„Das Traurigsein, Marili, wird erst aufhören, wenn ich sterbe“
Marili ist vier Jahre alt, sie wächst auf dem Bergbauernhof ihrer Großeltern auf, eine Mutter hat sie nicht. Sie beobachtet den Schnee, den Schlaf des Opas, die Traurigkeit der Oma durch kindliche Augen, sie weiß noch nicht, was all das bedeutet – und sieht doch schon so viel. Vor allem auch: dass nicht alles gut ist, ganz im Gegenteil. Wenig Gutes hat auch die Ehefrau in der Novelle Wir töten Stella zu erzählen: In einem schonungslosen Bericht macht sie deutlich, wie viel Schuld sie am Niedergang von Stella trägt. Das neunzehnjährige Mädchen kommt ins Haus der Familie, und vor den Augen seiner Frau und seiner Kinder nutzt der Ehemann dessen Jugend aus, dessen Unschuld, dessen Schwärmerei. Die Gattin weiß, was er tut, sie sieht erst Stellas rote Wangen und glückliche Augen, sieht später ihr bleiches Gesicht und die Verzweiflung. Sie ist kalt und distanziert.

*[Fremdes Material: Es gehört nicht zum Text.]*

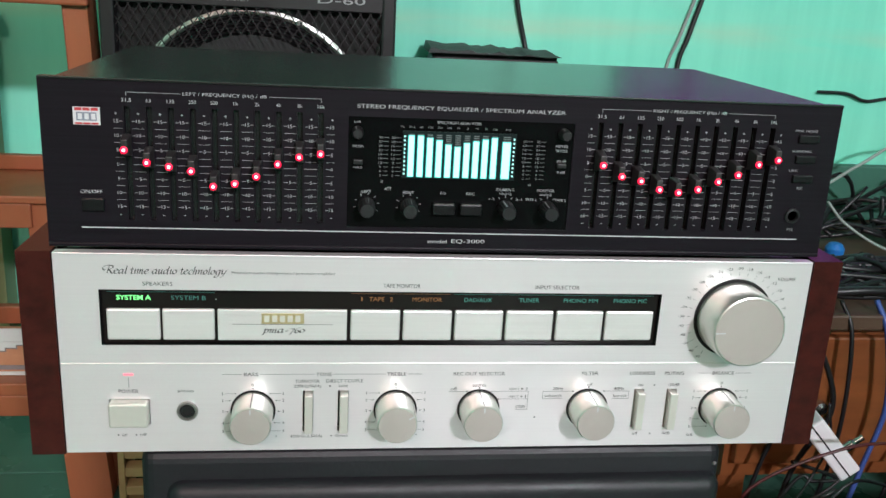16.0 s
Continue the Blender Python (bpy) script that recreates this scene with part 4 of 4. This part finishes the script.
bag = thing("blue_cap", "small blue plastic cap on the desk", "cap")
part("body", lathe(bmesh.new(), [(0.014, 0.0), (0.015, 0.014), (0.010, 0.022), (0.003, 0.024)], 0.730, 0.80, 0.2845, "z", 20), BLUE_PLASTIC, bag)
reel = thing("headset", "black and white headset lying on the desk", "headset")
part("shell", lathe(bmesh.new(), [(0.050, 0.0), (0.055, 0.015), (0.048, 0.035), (0.020, 0.042)], 0.905, 0.80, 0.330, "y", 28), BLACK_PLASTIC, reel)
part("cushion", lathe(bmesh.new(), [(0.040, -0.012), (0.052, -0.008), (0.050, 0.0)], 0.905, 0.80, 0.332, "y", 28), WHITE_PLASTIC, reel)


def cable(points, radius, mat, label):
    ob = part("cable", tube(bmesh.new(), points, radius), mat)
    return tagged(ob, label, "cable", group="loose cables")


W = WY1 - 0.006
cable([(0.222, W, 0.76), (0.232, W, 0.69), (0.243, W, 0.63), (0.258, W, 0.575), (0.262, W - 0.02, 0.545)], 0.0042, CABLE_BLACK, "black cable hanging down the green wall")
cable([(0.592, W, 0.80), (0.578, W, 0.72), (0.562, W, 0.665), (0.545, W, 0.60), (0.532, W, 0.545), (0.528, W - 0.02, 0.40), (0.54, W - 0.05, 0.29)], 0.0042, CABLE_BLACK, "black cable hanging down the green wall")
cable([(0.575, W + 0.002, 0.78), (0.553, W + 0.002, 0.68), (0.530, W + 0.002, 0.60), (0.512, W + 0.002, 0.54), (0.50, W - 0.02, 0.40)], 0.0030, CABLE_GREY, "thin grey-green cable on the wall")
cable([(1.066, W, 0.80), (1.060, W, 0.68), (1.053, W, 0.57), (1.05, W, 0.42), (1.06, W - 0.03, 0.29)], 0.0048, CABLE_BLACK, "black cable hanging down the green wall")
cable([(1.030, W, 0.80), (1.010, W, 0.65), (1.000, W, 0.55), (0.97, W - 0.02, 0.42), (0.98, W - 0.05, 0.29)], 0.0042, CABLE_GREY, "pale grey cable on the wall")
cable([(0.80, W, 0.516), (0.855, W, 0.515), (0.895, W, 0.503), (0.94, W, 0.509), (1.10, W, 0.53)], 0.0030, CABLE_BLACK, "thin dark cable running along the wall")
cable([(0.70, 0.93, 0.345), (0.76, 0.93, 0.365), (0.83, 0.93, 0.41), (0.92, 0.93, 0.46), (1.05, 0.94, 0.44), (1.10, 0.95, 0.29)], 0.0028, CABLE_GREY, "pale cable looping above the desk")
cable([(0.74, 0.86, 0.36), (0.77, 0.84, 0.325), (0.83, 0.80, 0.293), (0.90, 0.74, 0.292)], 0.0024, CABLE_GREY, "pale cable lying on the desk")
cable([(0.55, 0.60, 0.290), (0.66, 0.58, 0.305), (0.78, 0.60, 0.295), (0.92, 0.62, 0.300), (1.05, 0.66, 0.290)], 0.0060, CABLE_BLACK, "black cable lying on the desk")
cable([(0.58, 0.70, 0.290), (0.70, 0.66, 0.315), (0.80, 0.64, 0.300), (0.95, 0.70, 0.292)], 0.0050, CABLE_BLACK, "black cable lying on the desk")
rnd = random.Random(11)
for k in range(34):
    x = 0.25 + rnd.random() * 0.25
    y = 0.27 + rnd.random() * 0.20
    z = FZ + 0.006 + rnd.random() * 0.03
    mat = rnd.choice((CABLE_BLACK, CABLE_BLACK, CABLE_BLACK, CABLE_BLACK, CABLE_BLACK, CABLE_RED, CABLE_BLUE))
    kind = {CABLE_BLACK.name: "black", CABLE_RED.name: "dark red", CABLE_GREY.name: "grey", CABLE_BLUE.name: "blue"}[mat.name]
    pts = [(x, y, z)]
    for _ in range(4):
        x = min(0.62, max(0.22, x + rnd.uniform(-0.09, 0.13)))
        y = min(0.52, max(0.24, y + rnd.uniform(-0.06, 0.07)))
        z = min(0.20, max(FZ + 0.006, z + rnd.uniform(-0.04, 0.085)))
        pts.append((x, y, z))
    cable(pts, rnd.uniform(0.0014, 0.0030), mat, kind + " cable in the tangle behind the amplifier")
for k in range(5):
    x = 0.50 + k * 0.05
    cable([(x, 0.556, 0.30), (x + 0.01, 0.535, 0.26), (x + 0.03 + 0.02 * math.sin(k * 2), 0.528, 0.16), (x + 0.01, 0.53, 0.07), (x - 0.02, 0.52, FZ + 0.005)], 0.003 + 0.0007 * (k % 2), CABLE_BLACK if k != 3 else CABLE_BLUE, ("blue" if k == 3 else "black") + " cable hanging in front of the desk")

def heap(seed, count, b, radius, label):
    """A loose heap of black cable within the box b = x0, x1, y0, y1, z0, z1, higher in its middle."""
    rng = random.Random(seed)
    bm = bmesh.new()
    for _ in range(count):
        pts = []
        u, v = rng.random(), rng.random()
        for _ in range(6):
            u = min(1, max(0, u + rng.uniform(-0.32, 0.32)))
            v = min(1, max(0, v + rng.uniform(-0.4, 0.4)))
            hump = (1 - (2 * u - 1) ** 4) * (1 - 0.6 * (2 * v - 1) ** 2)
            pts.append((b[0] + u * (b[1] - b[0]), b[2] + v * (b[3] - b[2]), b[4] + radius + rng.random() * hump * (b[5] - b[4] - radius)))
        tube(bm, pts, radius * rng.uniform(0.6, 1.2), 6, 5)
    ob = part("cable_heap", bm, CABLE_BLACK)
    return tagged(ob, label, "cables", kind="stuff")


heap(3, 26, (0.52, 0.86, 0.60, 0.74, 0.2845, 0.325), 0.0042, "heap of black cables on the low desk")
heap(8, 20, (0.70, 1.10, 0.86, 1.01, 0.2845, 0.400), 0.0040, "loose black cables at the back of the desk")
heap(5, 60, (0.32, 0.78, 0.195, 0.290, FZ, 0.205), 0.0050, "large heap of black cables on the floor behind the crate")
bag = thing("black_bag", "soft black cloth bag slumped among the cables on the floor", "bag")
bm = bmesh.new()
bmesh.ops.create_uvsphere(bm, u_segments=28, v_segments=16, radius=1.0)
for v in bm.verts:
    k = 1 + 0.07 * math.sin(5 * v.co.x + 3 * v.co.z) + 0.05 * math.sin(9 * v.co.y - 4 * v.co.x)
    v.co = Vector((0.55 + 0.20 * k * v.co.x, 0.240 + 0.042 * v.co.y, max(FZ, 0.060 + 0.123 * k * v.co.z)))
part("body", bm, GREEN_CLOTH, bag, smooth=True)
part("strap", tube(bmesh.new(), [(0.44, 0.205, 0.12), (0.50, 0.196, 0.17), (0.58, 0.20, 0.175), (0.66, 0.202, 0.12)], 0.005), CABLE_BLACK, bag)

# purple curtain high on the wall, mirrored in the equaliser's cover
bm = bmesh.new()
n = 90
top, low = [], []
for i in range(n + 1):
    x = 0.42 + 0.95 * i / n
    y = 1.034 + 0.014 * math.sin(i * 0.9)
    top.append(bm.verts.new((x, y, 1.95)))
    low.append(bm.verts.new((x, y + 0.004 * math.sin(i * 1.3), 0.707 + 0.020 * i / n)))
for i in range(n):
    f = bm.faces.new((top[i], top[i + 1], low[i + 1], low[i]))
    f.smooth = True
curtain = part("curtain", bm, PURPLE_CLOTH)
sol = curtain.modifiers.new("thickness", "SOLIDIFY")
sol.thickness = 0.002
tagged(curtain, "purple cloth curtain hanging on the green wall", "curtain")

# ---- floor tiles, the nearest last ----
SIDE = 0.33
tile_mesh = bpy.data.meshes.new("floor_tile")
bm = box(0.0015, SIDE - 0.0015, 0.0015, SIDE - 0.0015, -0.006, 0.0, bevel=0.0008, seg=1)
bm.to_mesh(tile_mesh)
bm.free()
tile_mesh.materials.append(FLOOR_TILE)
i = 0
while WX0 + i * SIDE < WX1 - 0.02:
    k = 0
    while WY1 - (k + 1) * SIDE > WY0 - 0.3:
        if WY1 - (k + 1) * SIDE > WY0 and WX0 + (i + 1) * SIDE < WX1 + 0.3:
            ob = mesh_part("floor_tile", tile_mesh, floor)
            ob.location = (WX0 + i * SIDE, WY1 - (k + 1) * SIDE, FZ)
        k += 1
    i += 1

„In der Tat war ja nichts mehr gutzumachen. Stella würde eine Zeitlang heftig leiden und dann anfangen, sich zu beruhigen, wie wir uns alle beruhigen müssen, wenn wir am Leben bleiben wollen.“
Doch Stella will nicht am Leben bleiben, und als sie tot ist, da kann die Ehefrau nicht anders, als abzurechnen mit der eigenen Untätigkeit.
„Einmal war alles gut und in Ordnung, und dann hat jemand die Fäden verwirrt. Ich kann den Anfang nicht mehr finden, und das Gespinst unter meinen Händen verwirrt sich von Tag zu Tag mehr, es wächst und wuchert, und eines Tages wird es mich begraben und ersticken.“
Man kennt Marlen Haushofer für ihr großartiges Werk Die Wand. Ihre scharfen Novellen sind jedoch nicht minder großartig: Als Erzählerin war sie furchtlos. Sie ging Themen an, über die sonst kaum geschrieben wurde, nicht aus Frauensicht zumindest, sie schrieb pointierte Sätze, sie beobachtete so klar und unverstellt, und sie konnte, was sie sah, auch in Worte fassen. Ich lese diese kleine Sammlung zwei ihrer Geschichten, ich lese sie in dieser engen Schrift, in der Bücher früher gesetzt wurden, in dieser Sprache, die noch nicht antiquiert anmutet, aber auch längst nicht mehr modern ist, einer anderen Zeit entsprungen, einem anderen Stil verhaftet, und denke nur, wie gut das alles ist. Wie gut es geschrieben ist und auf den Punkt gebracht. Wie sehr Marlen Haushofer es verdient hätte, noch zu Lebzeiten berühmt zu werden. Wie sie heute einen festeren Platz im Literaturkanon haben sollte, einen Platz von denen, die nur den männlichen Schriftstellern gehören. Es ist faszinierend, dass so kleine Geschichten offenbaren, was für eine große Autorin sie war. Lest alles von ihr, es ist hervorragend.
Wir töten Stella / Das fünfte Jahr von Marlen Haushofer wurden 1958 und 1953 zuerst veröffentlicht und sind in der Neuauflage bei Ullstein erschienen (List Taschenbuch).
Danke für den Hinweis! “Die Wand” war eines der besten Romane, die ich in den letzten Jahren gelesen habe. Ich habe diese beiden Bände gleich gekauft…
Ah, das freut mich. Du musst mir dann berichten!